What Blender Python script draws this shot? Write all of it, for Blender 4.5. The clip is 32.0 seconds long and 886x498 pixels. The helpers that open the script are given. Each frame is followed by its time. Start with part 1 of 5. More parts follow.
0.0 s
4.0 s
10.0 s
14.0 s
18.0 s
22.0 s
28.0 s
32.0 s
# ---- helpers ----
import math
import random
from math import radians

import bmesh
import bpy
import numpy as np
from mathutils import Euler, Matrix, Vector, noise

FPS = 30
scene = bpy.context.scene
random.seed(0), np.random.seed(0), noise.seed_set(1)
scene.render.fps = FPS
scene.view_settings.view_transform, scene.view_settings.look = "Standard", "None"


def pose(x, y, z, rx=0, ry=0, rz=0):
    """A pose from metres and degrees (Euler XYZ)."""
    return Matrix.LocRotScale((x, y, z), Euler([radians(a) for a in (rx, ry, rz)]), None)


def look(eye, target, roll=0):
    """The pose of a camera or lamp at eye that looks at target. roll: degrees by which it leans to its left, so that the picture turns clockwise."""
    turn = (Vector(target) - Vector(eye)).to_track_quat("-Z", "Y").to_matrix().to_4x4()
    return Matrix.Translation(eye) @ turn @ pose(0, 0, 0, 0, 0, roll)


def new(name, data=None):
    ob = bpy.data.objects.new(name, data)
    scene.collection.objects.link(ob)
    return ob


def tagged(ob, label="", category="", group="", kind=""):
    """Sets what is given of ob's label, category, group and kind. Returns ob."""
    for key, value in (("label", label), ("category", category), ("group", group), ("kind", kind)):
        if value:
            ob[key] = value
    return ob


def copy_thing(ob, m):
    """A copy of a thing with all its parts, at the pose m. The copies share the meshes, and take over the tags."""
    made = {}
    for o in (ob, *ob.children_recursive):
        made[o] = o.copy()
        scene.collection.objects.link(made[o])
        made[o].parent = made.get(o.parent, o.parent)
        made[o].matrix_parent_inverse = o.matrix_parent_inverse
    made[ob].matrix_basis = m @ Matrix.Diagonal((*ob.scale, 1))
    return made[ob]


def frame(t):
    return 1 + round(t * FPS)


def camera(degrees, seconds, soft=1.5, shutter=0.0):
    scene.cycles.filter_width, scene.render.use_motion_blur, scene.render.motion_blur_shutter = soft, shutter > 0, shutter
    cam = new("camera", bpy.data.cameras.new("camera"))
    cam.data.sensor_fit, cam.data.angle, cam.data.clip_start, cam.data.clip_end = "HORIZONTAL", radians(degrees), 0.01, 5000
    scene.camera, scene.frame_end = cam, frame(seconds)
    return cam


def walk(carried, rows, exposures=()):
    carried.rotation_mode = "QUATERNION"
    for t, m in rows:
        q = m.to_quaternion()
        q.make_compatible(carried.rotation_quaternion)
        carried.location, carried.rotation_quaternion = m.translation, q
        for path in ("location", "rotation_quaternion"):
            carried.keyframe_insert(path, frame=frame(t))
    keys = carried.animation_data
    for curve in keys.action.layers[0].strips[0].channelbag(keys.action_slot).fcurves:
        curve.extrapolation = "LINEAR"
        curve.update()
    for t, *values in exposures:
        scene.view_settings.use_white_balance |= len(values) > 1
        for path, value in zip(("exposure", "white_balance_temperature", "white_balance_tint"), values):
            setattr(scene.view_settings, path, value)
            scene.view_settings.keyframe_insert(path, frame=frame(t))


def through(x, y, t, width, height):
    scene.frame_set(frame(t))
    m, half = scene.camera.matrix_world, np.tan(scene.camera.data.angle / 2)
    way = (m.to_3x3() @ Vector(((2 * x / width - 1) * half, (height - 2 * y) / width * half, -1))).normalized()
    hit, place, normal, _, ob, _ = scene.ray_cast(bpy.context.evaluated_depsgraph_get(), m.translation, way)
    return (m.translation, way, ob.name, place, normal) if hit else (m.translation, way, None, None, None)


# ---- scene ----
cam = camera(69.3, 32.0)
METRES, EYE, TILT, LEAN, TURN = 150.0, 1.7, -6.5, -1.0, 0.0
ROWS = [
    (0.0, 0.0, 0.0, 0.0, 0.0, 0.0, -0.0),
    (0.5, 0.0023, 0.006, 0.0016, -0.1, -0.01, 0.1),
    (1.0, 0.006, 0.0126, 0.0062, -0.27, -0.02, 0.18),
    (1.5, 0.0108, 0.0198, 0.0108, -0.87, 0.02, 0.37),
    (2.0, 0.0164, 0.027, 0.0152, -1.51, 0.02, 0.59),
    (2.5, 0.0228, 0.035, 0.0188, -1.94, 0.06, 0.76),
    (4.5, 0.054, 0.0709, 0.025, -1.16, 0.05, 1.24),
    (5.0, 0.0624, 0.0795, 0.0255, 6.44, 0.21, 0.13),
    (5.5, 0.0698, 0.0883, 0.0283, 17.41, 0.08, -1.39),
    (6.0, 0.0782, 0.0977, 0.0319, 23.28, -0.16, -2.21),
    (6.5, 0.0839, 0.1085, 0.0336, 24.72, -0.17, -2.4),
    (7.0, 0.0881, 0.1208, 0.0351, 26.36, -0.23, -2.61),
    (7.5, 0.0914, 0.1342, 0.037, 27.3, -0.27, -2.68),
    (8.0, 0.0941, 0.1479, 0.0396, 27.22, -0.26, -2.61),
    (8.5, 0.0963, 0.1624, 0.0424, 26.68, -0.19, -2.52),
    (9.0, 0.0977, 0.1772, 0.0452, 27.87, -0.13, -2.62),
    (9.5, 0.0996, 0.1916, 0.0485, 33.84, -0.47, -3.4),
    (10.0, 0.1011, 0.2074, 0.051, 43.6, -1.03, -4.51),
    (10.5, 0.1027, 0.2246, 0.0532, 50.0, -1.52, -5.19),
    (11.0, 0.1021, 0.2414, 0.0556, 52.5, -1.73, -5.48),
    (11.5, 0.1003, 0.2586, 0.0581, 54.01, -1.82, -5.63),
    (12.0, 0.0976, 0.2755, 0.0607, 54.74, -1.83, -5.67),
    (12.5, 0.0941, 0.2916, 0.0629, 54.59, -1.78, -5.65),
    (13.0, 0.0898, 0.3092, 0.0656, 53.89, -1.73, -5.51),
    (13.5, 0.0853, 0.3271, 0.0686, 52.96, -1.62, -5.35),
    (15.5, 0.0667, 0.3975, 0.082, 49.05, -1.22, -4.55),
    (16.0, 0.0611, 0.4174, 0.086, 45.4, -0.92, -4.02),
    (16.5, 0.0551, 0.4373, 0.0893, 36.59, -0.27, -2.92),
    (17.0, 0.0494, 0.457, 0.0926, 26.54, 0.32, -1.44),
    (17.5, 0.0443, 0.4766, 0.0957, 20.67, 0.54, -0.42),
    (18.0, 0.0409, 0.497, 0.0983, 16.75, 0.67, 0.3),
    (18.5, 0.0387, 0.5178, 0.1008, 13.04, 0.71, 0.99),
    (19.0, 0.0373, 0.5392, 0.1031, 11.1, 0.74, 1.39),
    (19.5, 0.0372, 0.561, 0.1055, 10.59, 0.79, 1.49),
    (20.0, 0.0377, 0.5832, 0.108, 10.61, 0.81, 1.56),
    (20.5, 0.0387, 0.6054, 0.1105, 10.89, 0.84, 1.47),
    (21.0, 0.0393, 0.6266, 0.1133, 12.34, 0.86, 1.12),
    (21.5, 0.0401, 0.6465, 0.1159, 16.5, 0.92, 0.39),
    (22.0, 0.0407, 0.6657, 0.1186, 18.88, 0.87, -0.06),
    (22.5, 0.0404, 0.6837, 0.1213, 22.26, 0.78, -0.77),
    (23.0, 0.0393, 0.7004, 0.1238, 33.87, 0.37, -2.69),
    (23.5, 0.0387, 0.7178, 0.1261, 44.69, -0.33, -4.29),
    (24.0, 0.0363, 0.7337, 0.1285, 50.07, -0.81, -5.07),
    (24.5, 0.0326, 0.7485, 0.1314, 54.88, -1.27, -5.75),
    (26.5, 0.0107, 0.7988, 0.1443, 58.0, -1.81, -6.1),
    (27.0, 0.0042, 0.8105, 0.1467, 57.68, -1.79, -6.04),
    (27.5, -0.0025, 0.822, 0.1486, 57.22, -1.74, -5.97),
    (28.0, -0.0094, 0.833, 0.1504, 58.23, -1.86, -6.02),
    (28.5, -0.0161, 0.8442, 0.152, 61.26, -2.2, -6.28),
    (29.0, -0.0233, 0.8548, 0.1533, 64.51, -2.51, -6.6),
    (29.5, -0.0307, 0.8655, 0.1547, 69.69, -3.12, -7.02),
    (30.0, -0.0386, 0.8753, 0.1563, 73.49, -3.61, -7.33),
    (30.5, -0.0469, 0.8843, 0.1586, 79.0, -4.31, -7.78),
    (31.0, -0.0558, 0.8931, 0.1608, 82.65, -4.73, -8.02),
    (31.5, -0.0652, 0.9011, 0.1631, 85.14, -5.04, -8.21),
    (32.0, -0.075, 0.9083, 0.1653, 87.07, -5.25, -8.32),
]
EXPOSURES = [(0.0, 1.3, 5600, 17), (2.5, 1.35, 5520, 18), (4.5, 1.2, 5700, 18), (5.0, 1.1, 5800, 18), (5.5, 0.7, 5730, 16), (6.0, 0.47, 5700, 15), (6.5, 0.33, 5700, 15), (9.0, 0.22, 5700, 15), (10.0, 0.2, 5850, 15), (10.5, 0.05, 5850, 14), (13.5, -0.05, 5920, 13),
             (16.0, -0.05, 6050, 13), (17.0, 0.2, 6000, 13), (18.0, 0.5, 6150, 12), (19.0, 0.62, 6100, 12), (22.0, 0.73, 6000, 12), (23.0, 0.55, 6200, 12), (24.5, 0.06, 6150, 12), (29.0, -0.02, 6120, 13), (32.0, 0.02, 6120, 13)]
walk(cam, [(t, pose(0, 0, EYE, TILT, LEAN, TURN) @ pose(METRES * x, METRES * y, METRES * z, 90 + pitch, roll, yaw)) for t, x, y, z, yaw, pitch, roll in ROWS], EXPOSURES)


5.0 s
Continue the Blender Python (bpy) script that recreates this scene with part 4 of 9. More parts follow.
※ ※ ※
WHAT IS REQUIRED
Only the lines from the beginning of the material above through the line with "shutter > 0, shutter" are wanted; extract them exactly.

COMPLETE ANSWER
What Blender Python script draws this shot? Write all of it, for Blender 4.5. The clip is 32.0 seconds long and 886x498 pixels. The helpers that open the script are given. Each frame is followed by its time. Start with part 1 of 5. More parts follow.
0.0 s
4.0 s
10.0 s
14.0 s
18.0 s
22.0 s
28.0 s
32.0 s
# ---- helpers ----
import math
import random
from math import radians

import bmesh
import bpy
import numpy as np
from mathutils import Euler, Matrix, Vector, noise

FPS = 30
scene = bpy.context.scene
random.seed(0), np.random.seed(0), noise.seed_set(1)
scene.render.fps = FPS
scene.view_settings.view_transform, scene.view_settings.look = "Standard", "None"


def pose(x, y, z, rx=0, ry=0, rz=0):
    """A pose from metres and degrees (Euler XYZ)."""
    return Matrix.LocRotScale((x, y, z), Euler([radians(a) for a in (rx, ry, rz)]), None)


def look(eye, target, roll=0):
    """The pose of a camera or lamp at eye that looks at target. roll: degrees by which it leans to its left, so that the picture turns clockwise."""
    turn = (Vector(target) - Vector(eye)).to_track_quat("-Z", "Y").to_matrix().to_4x4()
    return Matrix.Translation(eye) @ turn @ pose(0, 0, 0, 0, 0, roll)


def new(name, data=None):
    ob = bpy.data.objects.new(name, data)
    scene.collection.objects.link(ob)
    return ob


def tagged(ob, label="", category="", group="", kind=""):
    """Sets what is given of ob's label, category, group and kind. Returns ob."""
    for key, value in (("label", label), ("category", category), ("group", group), ("kind", kind)):
        if value:
            ob[key] = value
    return ob


def copy_thing(ob, m):
    """A copy of a thing with all its parts, at the pose m. The copies share the meshes, and take over the tags."""
    made = {}
    for o in (ob, *ob.children_recursive):
        made[o] = o.copy()
        scene.collection.objects.link(made[o])
        made[o].parent = made.get(o.parent, o.parent)
        made[o].matrix_parent_inverse = o.matrix_parent_inverse
    made[ob].matrix_basis = m @ Matrix.Diagonal((*ob.scale, 1))
    return made[ob]


def frame(t):
    return 1 + round(t * FPS)


def camera(degrees, seconds, soft=1.5, shutter=0.0):
    scene.cycles.filter_width, scene.render.use_motion_blur, scene.render.motion_blur_shutter = soft, shutter > 0, shutter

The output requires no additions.